There are definitely things that people are not going to expect. I don’t want to ruin it [by mentioning them]. I don’t think it’s going to be things that people listen to and they’re going to be like, “Holy shit. What the fuck? This is messed up.” I think they’re going to be like, “Wow, that’s pretty fucking sick. I didn’t think they would do something like that” or “I didn’t think they were capable of that.” When we play these new songs, [people are] like, “The thing where you did this, that’s really fucking cool. I’m glad you guys are going in that direction.” That’s so gratifying.

What lyrical themes are coming out on the album?
Lyrically, it touches a lot on injustices. I think this is the most socially conscious record that I’ve ever written. It’s not an Anti-Flag record. It’s not, like, into politics and making sure everybody hates George Bush and shit like that, but [it’s] paying attention to social issues as opposed to, “I’m depressed. I’m going to write a song about it” [or] “Oh, I fucking hate this person, I got to write a song about him.” That will always be there; that’s part of the way that I write lyrics.

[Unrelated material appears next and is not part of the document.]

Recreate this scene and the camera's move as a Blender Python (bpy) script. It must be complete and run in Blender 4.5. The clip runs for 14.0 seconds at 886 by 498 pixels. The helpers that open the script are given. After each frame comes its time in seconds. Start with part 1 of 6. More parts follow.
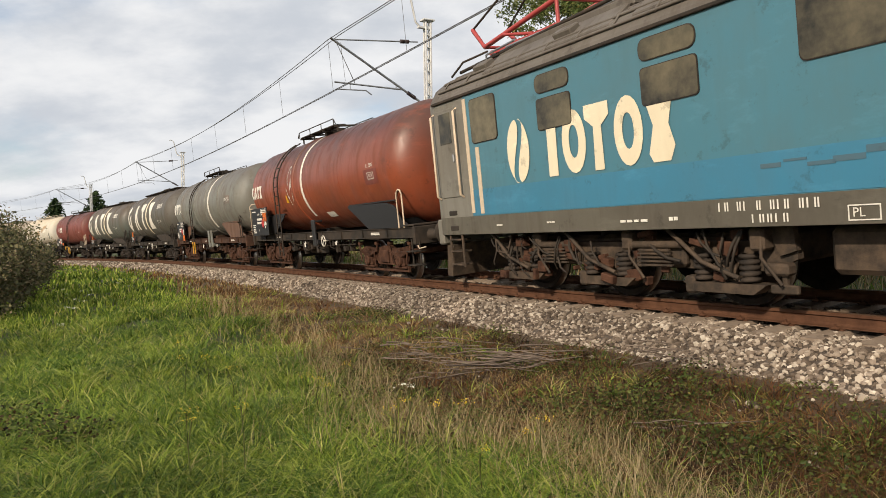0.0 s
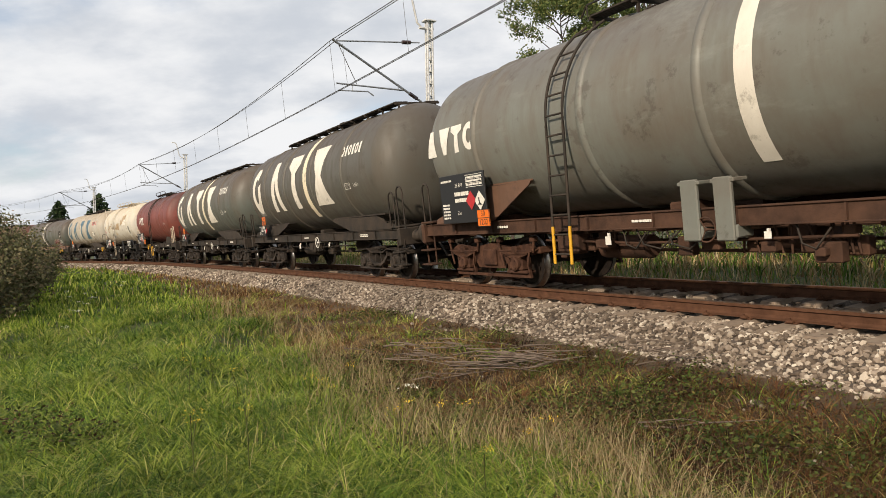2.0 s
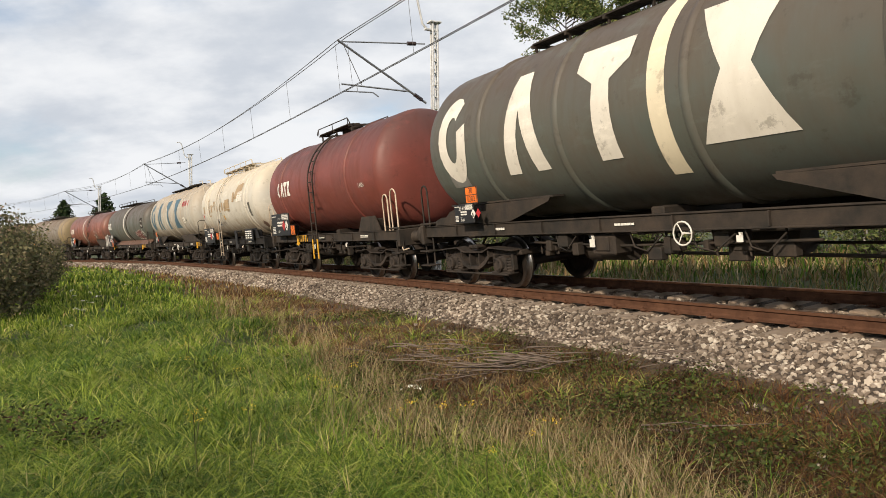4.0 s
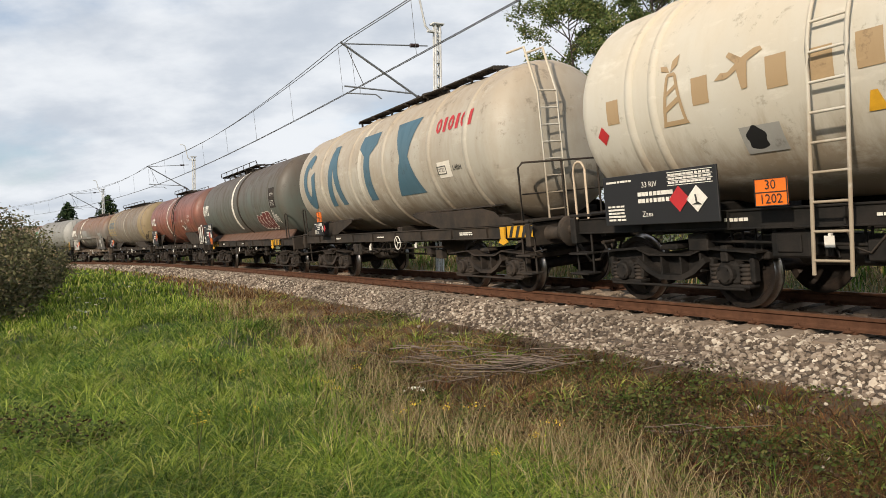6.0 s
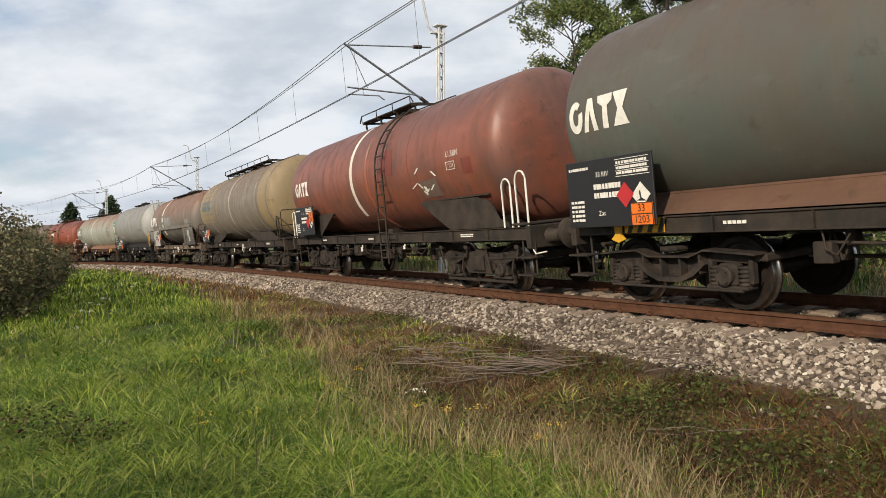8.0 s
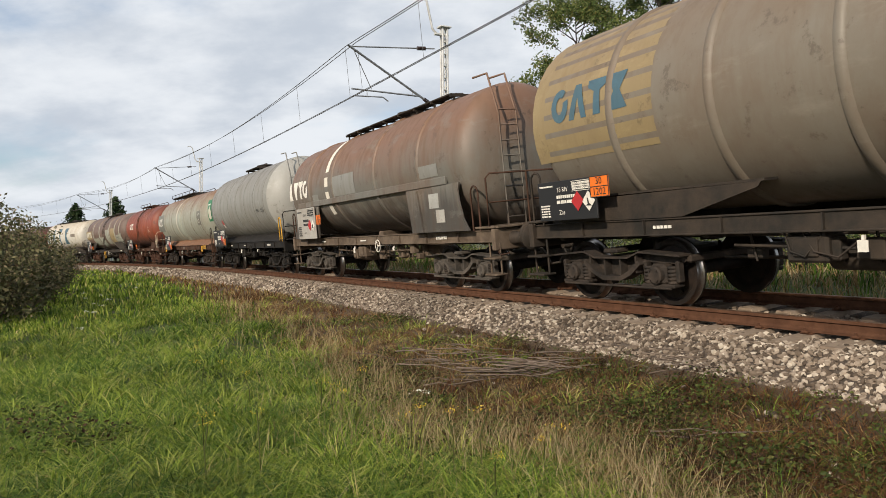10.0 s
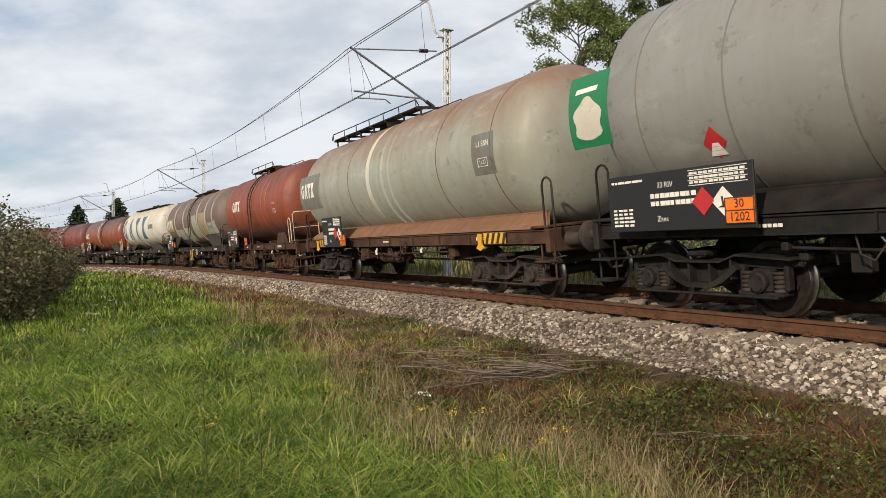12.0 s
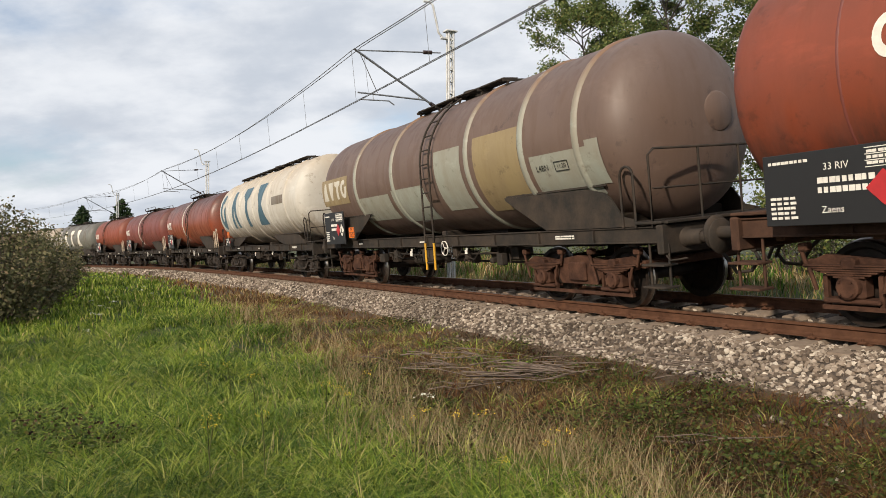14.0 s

It’s a bit more topical. We talk about themes of racism across the board; we talk about the theme of homophobia. We touch on themes of caste systems—in our day and age, caste systems shouldn’t exist. Whether or not we acknowledge it, it exists. I see it everyday, especially where I’m from and where I live. On a more personal level, [we touch on] the way our economy is so bad that everyone is getting fucked. Most of it is done through a personal filter. Because if you’re not writing personally, how much passion can you really have behind something?